Generating a sphere-normal-map in code OR importing 16 bit textures

Hey, so, I was trying to make an extreme fisheye-lens, kind of like in this video:

http://vimeo.com/90312869#at=0

I tried this by feeding a cubemap from a camera into a shader, which I then fed into another camera with Graphics.Blit.
This worked perfectly, except that the way I got the fisheye effect was using a texture generated in Maya with a sphere of reflected normals, so I could get almost a full 360 degree view. (Basically a mathematically perfect, reflecting sphere with no fresnel reflecting another sphere encapsulating it colored by it’s normalized coordinates in space).

From that I got this result:

It seems the precision of 8bit normals isn’t enough (duh…), so my question is if anyone has any suggestion on how to generate the normals within Unity, or have a way of importing 16bit (or even 32bit) textures, maybe through hacks or something?

For generating, I have played with this formula:

x = sin(theta)cos(phi)
y = sin(theta)sin(phi)
z = cos(theta)

With theta being the V-coordinate, and phi being the U-coordinate, either mulitplied with pi or 2x pi, or switched around (spent 4-5 hours on that yesterday).

It turned out too angular though, and I don’t know if it’s just my poor math, or I need a different approach.

Too angular?
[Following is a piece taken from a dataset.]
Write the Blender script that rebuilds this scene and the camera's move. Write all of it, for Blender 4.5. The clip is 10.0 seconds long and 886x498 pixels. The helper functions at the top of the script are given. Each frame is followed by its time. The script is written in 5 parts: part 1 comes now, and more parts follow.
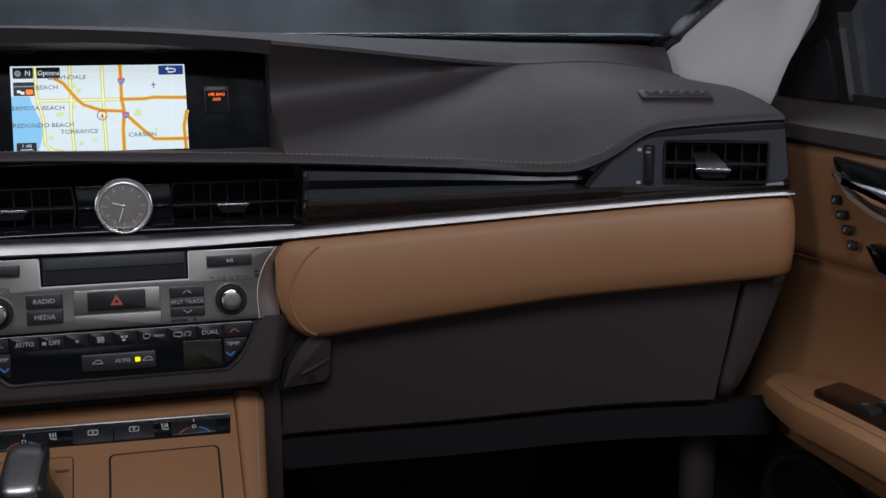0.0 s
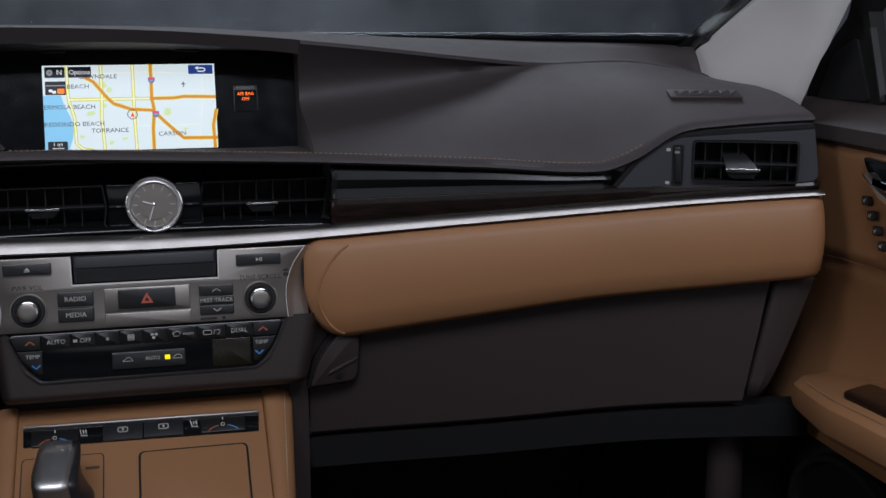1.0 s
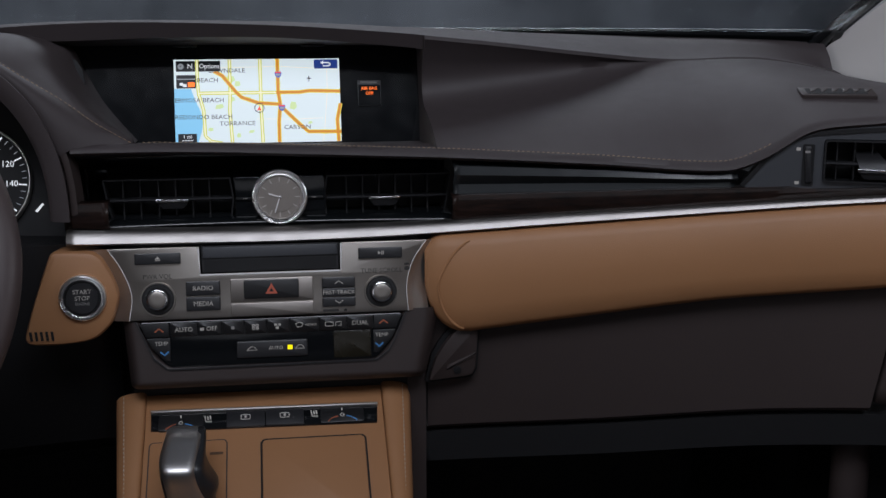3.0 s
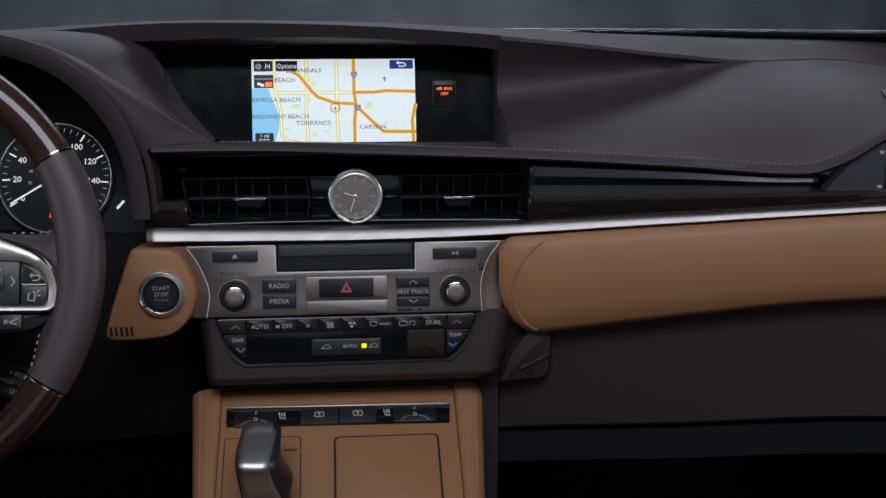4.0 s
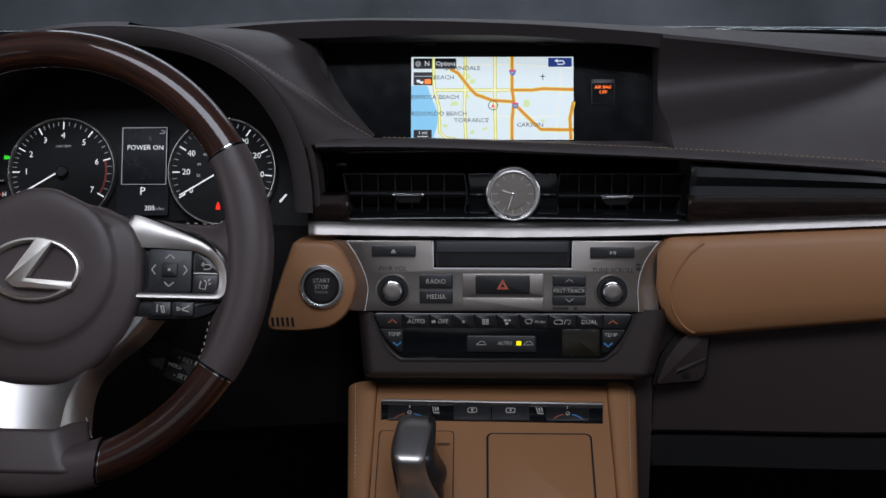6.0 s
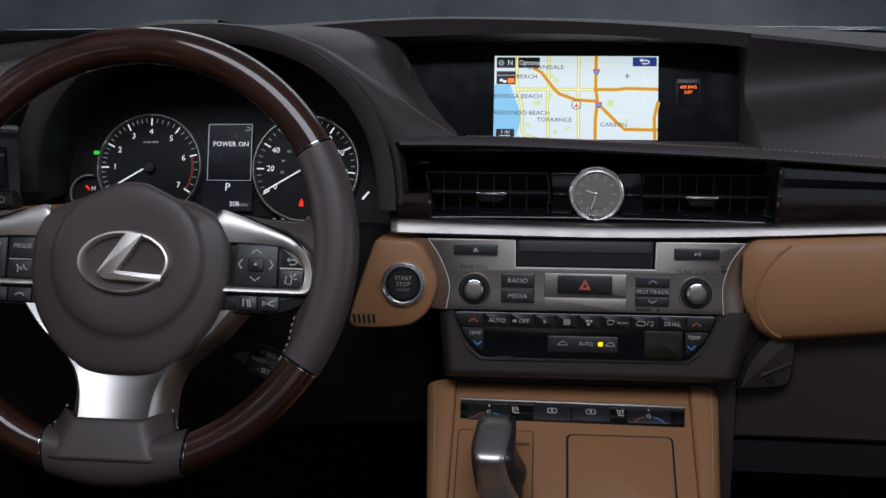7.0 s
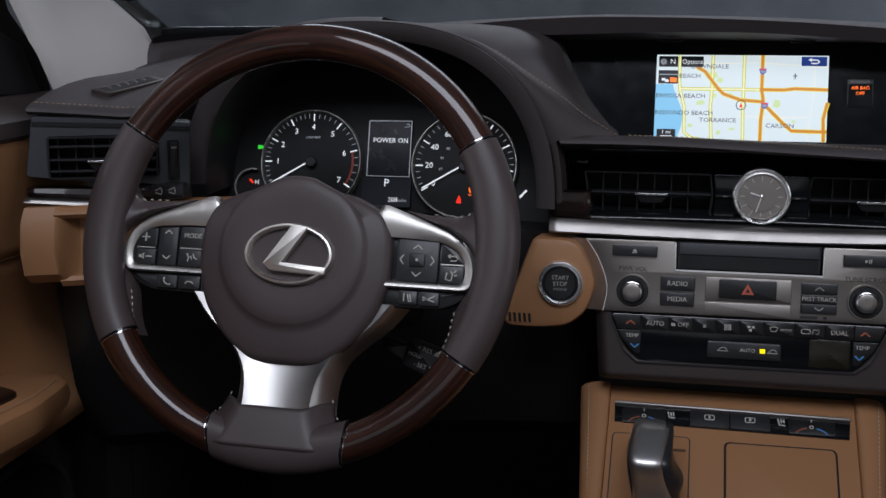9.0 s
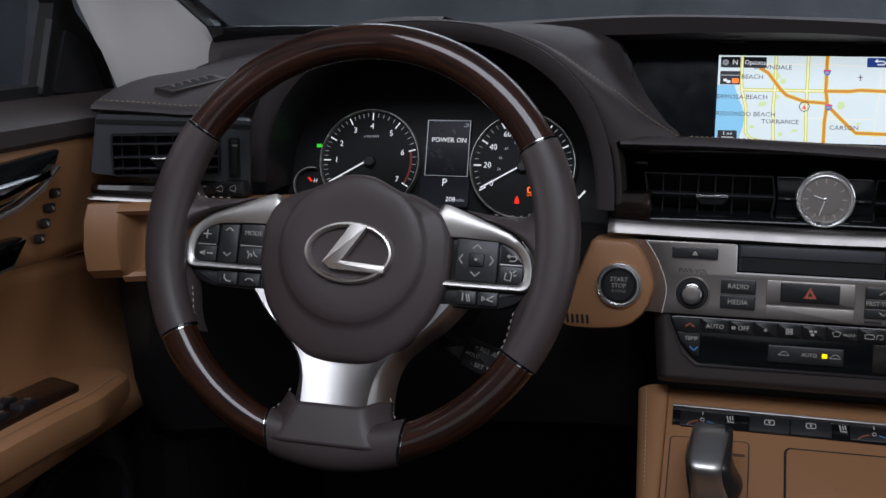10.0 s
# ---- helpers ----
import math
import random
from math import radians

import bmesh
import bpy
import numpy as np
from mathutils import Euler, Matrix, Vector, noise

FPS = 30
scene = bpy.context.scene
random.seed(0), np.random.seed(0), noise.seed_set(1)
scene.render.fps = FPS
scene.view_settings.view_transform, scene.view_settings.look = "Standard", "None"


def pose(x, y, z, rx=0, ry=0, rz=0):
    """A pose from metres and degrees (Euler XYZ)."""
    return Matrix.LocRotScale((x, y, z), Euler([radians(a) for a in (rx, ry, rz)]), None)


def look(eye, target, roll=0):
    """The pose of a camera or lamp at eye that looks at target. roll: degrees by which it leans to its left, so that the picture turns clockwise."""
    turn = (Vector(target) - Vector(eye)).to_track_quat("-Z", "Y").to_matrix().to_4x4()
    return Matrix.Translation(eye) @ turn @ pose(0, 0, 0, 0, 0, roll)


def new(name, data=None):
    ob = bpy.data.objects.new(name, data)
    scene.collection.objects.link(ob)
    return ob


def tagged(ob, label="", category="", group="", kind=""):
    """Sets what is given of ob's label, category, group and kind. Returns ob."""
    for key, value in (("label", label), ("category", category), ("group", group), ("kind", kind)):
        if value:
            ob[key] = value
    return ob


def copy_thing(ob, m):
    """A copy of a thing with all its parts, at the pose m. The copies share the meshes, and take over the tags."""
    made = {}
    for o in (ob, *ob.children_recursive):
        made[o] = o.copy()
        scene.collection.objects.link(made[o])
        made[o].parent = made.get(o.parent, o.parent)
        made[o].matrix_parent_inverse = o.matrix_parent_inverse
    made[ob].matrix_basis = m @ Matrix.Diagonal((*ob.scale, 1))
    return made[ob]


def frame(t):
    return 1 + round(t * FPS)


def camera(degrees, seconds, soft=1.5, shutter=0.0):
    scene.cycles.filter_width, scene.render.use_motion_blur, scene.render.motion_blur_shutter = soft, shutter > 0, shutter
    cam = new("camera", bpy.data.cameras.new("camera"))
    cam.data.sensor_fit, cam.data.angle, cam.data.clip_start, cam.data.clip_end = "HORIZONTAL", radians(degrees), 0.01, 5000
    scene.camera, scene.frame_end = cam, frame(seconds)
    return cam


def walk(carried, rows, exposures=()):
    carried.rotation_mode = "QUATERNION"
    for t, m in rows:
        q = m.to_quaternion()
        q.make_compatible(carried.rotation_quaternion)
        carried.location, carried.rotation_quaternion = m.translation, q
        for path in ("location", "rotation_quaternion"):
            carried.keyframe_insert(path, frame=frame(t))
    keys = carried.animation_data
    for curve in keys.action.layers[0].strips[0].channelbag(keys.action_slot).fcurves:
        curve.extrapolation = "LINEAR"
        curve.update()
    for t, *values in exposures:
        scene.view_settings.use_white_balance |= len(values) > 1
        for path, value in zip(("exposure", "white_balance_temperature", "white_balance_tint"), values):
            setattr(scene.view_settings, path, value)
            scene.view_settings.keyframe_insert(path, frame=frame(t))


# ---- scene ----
cam = camera(42.1, 10.0)
PATH = [
    (0, (0.033, -1.183, 0.995), (0.527, 0.711, 0.584), -0.1),
    (0.5, (0.031, -1.183, 0.995), (0.513, 0.714, 0.584), -0.1),
    (1, (0.026, -1.183, 0.996), (0.484, 0.72, 0.583), -0.1),
    (1.5, (0.023, -1.182, 0.995), (0.443, 0.729, 0.582), -0.1),
    (2, (0.019, -1.181, 0.996), (0.397, 0.738, 0.581), -0.1),
    (2.5, (0.015, -1.18, 0.998), (0.346, 0.747, 0.578), -0.1),
    (4, (-0.002, -1.177, 0.998), (0.17, 0.77, 0.576), -0.1),
    (4.5, (-0.011, -1.177, 0.996), (0.113, 0.775, 0.577), -0.1),
    (5, (-0.018, -1.177, 0.996), (0.051, 0.777, 0.576), -0.0),
    (5.5, (-0.023, -1.177, 0.997), (-0.017, 0.778, 0.574), -0.1),
    (7, (-0.042, -1.177, 0.993), (-0.215, 0.771, 0.574), -0.1),
    (7.5, (-0.051, -1.177, 0.992), (-0.285, 0.765, 0.574), -0.0),
    (8, (-0.054, -1.177, 0.993), (-0.351, 0.756, 0.573), -0.1),
    (8.5, (-0.06, -1.177, 0.992), (-0.412, 0.747, 0.572), -0.1),
    (9, (-0.065, -1.177, 0.991), (-0.469, 0.736, 0.572), -0.1),
    (9.5, (-0.07, -1.178, 0.992), (-0.525, 0.724, 0.571), -0.0),
    (10, (-0.074, -1.178, 0.99), (-0.561, 0.716, 0.572), -0.0),
]
walk(cam, [(t, look(eye, target, roll)) for t, eye, target, roll in PATH])

# ---- world, lights, exposure ----
scene.view_settings.exposure = 0.0
world = bpy.data.worlds.new("studio_air")
scene.world = world
world.use_nodes = True
world.node_tree.nodes["Background"].inputs[0].default_value = (0.80, 0.84, 1.0, 1)
world.node_tree.nodes["Background"].inputs[1].default_value = 0.06


def softbox(name, eye, target, sx, sy, watts, colour=(1, 0.96, 0.9)):
    lamp = bpy.data.lights.new(name, "AREA")
    lamp.shape, lamp.size, lamp.size_y, lamp.energy, lamp.color = "RECTANGLE", sx, sy, watts, colour
    ob = new(name, lamp)
    ob.matrix_world = look(eye, target)
    return ob


softbox("softbox_overhead", (0.0, -2.1, 2.8), (0, 0.0, 0.75), 2.2, 0.9, 41, (0.83, 0.875, 1.0))
# Added unseen fill, so metal facing the camera has something to reflect.
softbox("rear_fill", (0.0, -3.4, 1.15), (0, 0.0, 0.85), 3.0, 0.8, 3, (0.90, 0.92, 1.0))
softbox("softbox_front", (0.0, 1.7, 2.6), (0, 0.0, 0.8), 2.6, 0.9, 23, (0.82, 0.875, 1.0))
# Unseen fills added at both sides to brighten the opposite pillar and door.
softbox("side_fill", (-2.3, -1.0, 1.5), (0.6, 0.0, 1.0), 1.0, 0.7, 9, (0.92, 0.93, 1.0))
softbox("side_fill", (2.3, -1.0, 1.5), (-0.6, 0.0, 1.0), 1.0, 0.7, 9, (0.92, 0.93, 1.0))
softbox("canvas_light", (0.0, 3.0, 3.9), (0, 5.0, 0.9), 4.0, 0.4, 62, (0.92, 0.94, 1.0))

# ---- materials ----


def material(name, base, rough=0.5, metal=0.0, grain=0.0, scale=900.0, spread=0.12, blotch=6.0, coat=0.0, kind="noise"):
    """A surface: base colour with broad variation, fine relief of the given depth (mm) and size (per metre)."""
    m = bpy.data.materials.new(name)
    m.use_nodes = True
    nt = m.node_tree
    b = nt.nodes["Principled BSDF"]
    b.inputs["Roughness"].default_value, b.inputs["Metallic"].default_value = rough, metal
    b.inputs["Coat Weight"].default_value, b.inputs["Coat Roughness"].default_value = coat, 0.06
    geo = nt.nodes.new("ShaderNodeTexCoord")
    big = nt.nodes.new("ShaderNodeTexNoise")
    big.inputs["Scale"].default_value, big.inputs["Detail"].default_value = blotch, 6
    nt.links.new(geo.outputs["Object"], big.inputs["Vector"])
    mix = nt.nodes.new("ShaderNodeMix")
    mix.data_type = "RGBA"
    mix.inputs[6].default_value = (*[c * (1 - spread) for c in base], 1)
    mix.inputs[7].default_value = (*[min(1, c * (1 + spread)) for c in base], 1)
    nt.links.new(big.outputs["Fac"], mix.inputs[0])
    nt.links.new(mix.outputs[2], b.inputs["Base Color"])
    rr = nt.nodes.new("ShaderNodeMapRange")
    rr.inputs[3].default_value, rr.inputs[4].default_value = max(0.02, rough - 0.06), min(1, rough + 0.08)
    fine = nt.nodes.new("ShaderNodeTexNoise")
    fine.inputs["Scale"].default_value, fine.inputs["Detail"].default_value = blotch * 9, 4
    nt.links.new(geo.outputs["Object"], fine.inputs["Vector"])
    nt.links.new(fine.outputs["Fac"], rr.inputs[0])
    nt.links.new(rr.outputs[0], b.inputs["Roughness"])
    if grain:
        tex = nt.nodes.new("ShaderNodeTexVoronoi" if kind == "leather" else "ShaderNodeTexNoise")
        tex.inputs["Scale"].default_value = scale
        nt.links.new(geo.outputs["Object"], tex.inputs["Vector"])
        bump = nt.nodes.new("ShaderNodeBump")
        bump.inputs["Strength"].default_value, bump.inputs["Distance"].default_value = 0.6, grain / 1000
        nt.links.new(tex.outputs[0], bump.inputs["Height"])
        nt.links.new(bump.outputs[0], b.inputs["Normal"])
    return m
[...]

Do you mean that the normals aren’t smoothly distributed? (I can imagine something ‘angular’ happening if you calculate the normals per-vertex, not per fragment) Or something else?

Perhaps you should show an example of what goes wrong there too. Because I do think that calculating your normals in the shader probably gives the prettiest results.

On a related note, you might be interested in Aras’s blogpost about encoding/decoding normal maps for storage in 8bit/channel texture.

Thankyou, and sorry about that, I will promptly post a picture! :slight_smile:

Here we go:

In all honesty I don’t really understand the formula. I get that it somewhat treats the u and v as axial and polar (right words?) angles to find the position, but I don’t understand how to tweak it, so it might be what I am looking for, just set up wrong.

Also, reading through Aras’ blog now, VERY interesting. Probably hard to use for this case though.